No starved galleries, no. And yes, let pressures rise, that's not the point, that's only why it wouldn't even matter if somebody didn't know how to read "positive displacement pump" – we'd easily make it an extra fifty percent more positive for you and agree that so much positivity would always guarantee the same total flow. It would pump the more viscous oil under higher pressure. You're welcome, never questioned for the purpose of helping you. We'd even clear the regulator and pump reliefs away to minimize your losses.
Now this "total" would instruct you to have a look at ratios, biases, individual shares. With rising viscosity those may shift around, from smaller orifices to bearings' entrainments (or CAFE regulatory reliefs) or else. Therefore no fixed ratios, no constant shares. Would you prefer this paragraph underlined to the next paragraph set in bold?

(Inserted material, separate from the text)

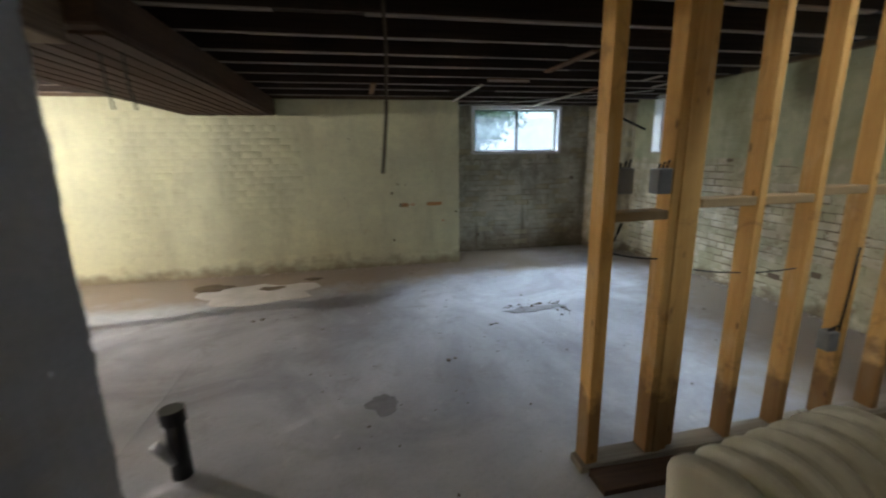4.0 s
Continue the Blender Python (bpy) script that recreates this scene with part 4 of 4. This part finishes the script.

Still no drama, from there we'd only continue following the lube making it via jets through crankcase air into the pistons (a fraction at least, hopefully) and subsequently through those pistons along new "paths of least resistance" for chilling effects. How much of your risen oil pressure do you think will stick to the higher viscosity travelling through the air and into the piston to reestablish more conventional flow for cooling effect all this was about? We agreed on ignoring reliefs and more, think of as much pressure there as possible. Hein?
This and certainly more the poor MC prof tended to pack into a sentence or two for the video you didn't want to know how to watch. Unwanted differences of a few Kelvin somewhere in pistons, deviations from what Ford had been designing for. That's not a video about causing catastrophic failures by topping up with a litre of 20W-70, never was. With me you're reading videos straw-free.